• **Problem to work on**
Output every line exactly as written. Leave out pictures.

• **Information supplied**
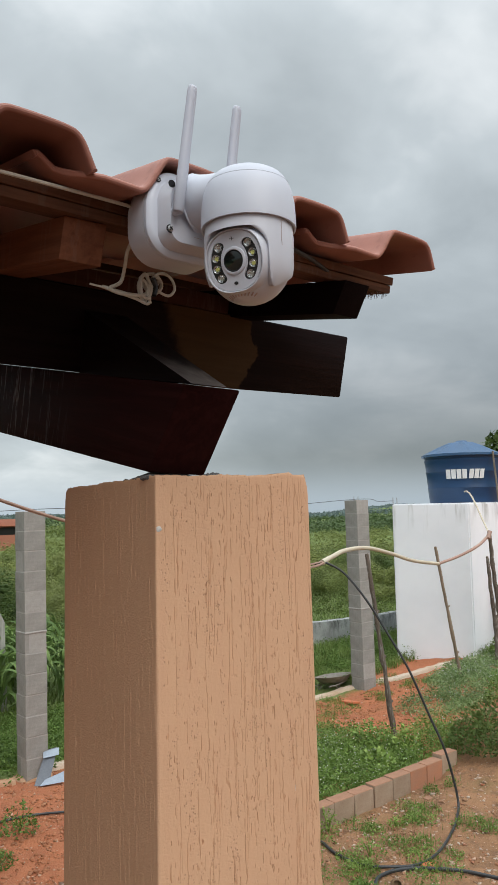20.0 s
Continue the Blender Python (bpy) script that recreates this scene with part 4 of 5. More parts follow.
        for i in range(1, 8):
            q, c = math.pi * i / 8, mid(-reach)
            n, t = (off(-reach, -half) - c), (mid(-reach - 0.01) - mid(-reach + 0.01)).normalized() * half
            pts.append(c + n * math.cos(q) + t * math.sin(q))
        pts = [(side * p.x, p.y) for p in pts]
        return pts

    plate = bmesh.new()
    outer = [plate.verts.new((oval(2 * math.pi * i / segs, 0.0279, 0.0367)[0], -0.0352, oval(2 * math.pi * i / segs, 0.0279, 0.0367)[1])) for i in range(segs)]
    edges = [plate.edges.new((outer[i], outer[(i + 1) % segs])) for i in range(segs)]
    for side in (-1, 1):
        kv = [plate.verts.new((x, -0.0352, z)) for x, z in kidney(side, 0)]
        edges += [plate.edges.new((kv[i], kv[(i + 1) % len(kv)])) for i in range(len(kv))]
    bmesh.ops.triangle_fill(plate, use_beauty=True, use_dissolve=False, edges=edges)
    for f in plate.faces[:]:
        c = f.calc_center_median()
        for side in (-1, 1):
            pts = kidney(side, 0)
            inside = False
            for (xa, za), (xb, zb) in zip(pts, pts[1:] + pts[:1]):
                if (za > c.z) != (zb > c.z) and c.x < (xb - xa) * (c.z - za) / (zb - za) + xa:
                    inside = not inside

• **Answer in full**
20.0 s
Continue the Blender Python (bpy) script that recreates this scene with part 4 of 5. More parts follow.
        for i in range(1, 8):
            q, c = math.pi * i / 8, mid(-reach)
            n, t = (off(-reach, -half) - c), (mid(-reach - 0.01) - mid(-reach + 0.01)).normalized() * half
            pts.append(c + n * math.cos(q) + t * math.sin(q))
        pts = [(side * p.x, p.y) for p in pts]
        return pts

    plate = bmesh.new()
    outer = [plate.verts.new((oval(2 * math.pi * i / segs, 0.0279, 0.0367)[0], -0.0352, oval(2 * math.pi * i / segs, 0.0279, 0.0367)[1])) for i in range(segs)]
    edges = [plate.edges.new((outer[i], outer[(i + 1) % segs])) for i in range(segs)]
    for side in (-1, 1):
        kv = [plate.verts.new((x, -0.0352, z)) for x, z in kidney(side, 0)]
        edges += [plate.edges.new((kv[i], kv[(i + 1) % len(kv)])) for i in range(len(kv))]
    bmesh.ops.triangle_fill(plate, use_beauty=True, use_dissolve=False, edges=edges)
    for f in plate.faces[:]:
        c = f.calc_center_median()
        for side in (-1, 1):
            pts = kidney(side, 0)
            inside = False
            for (xa, za), (xb, zb) in zip(pts, pts[1:] + pts[:1]):
                if (za > c.z) != (zb > c.z) and c.x < (xb - xa) * (c.z - za) / (zb - za) + xa:
                    inside = not inside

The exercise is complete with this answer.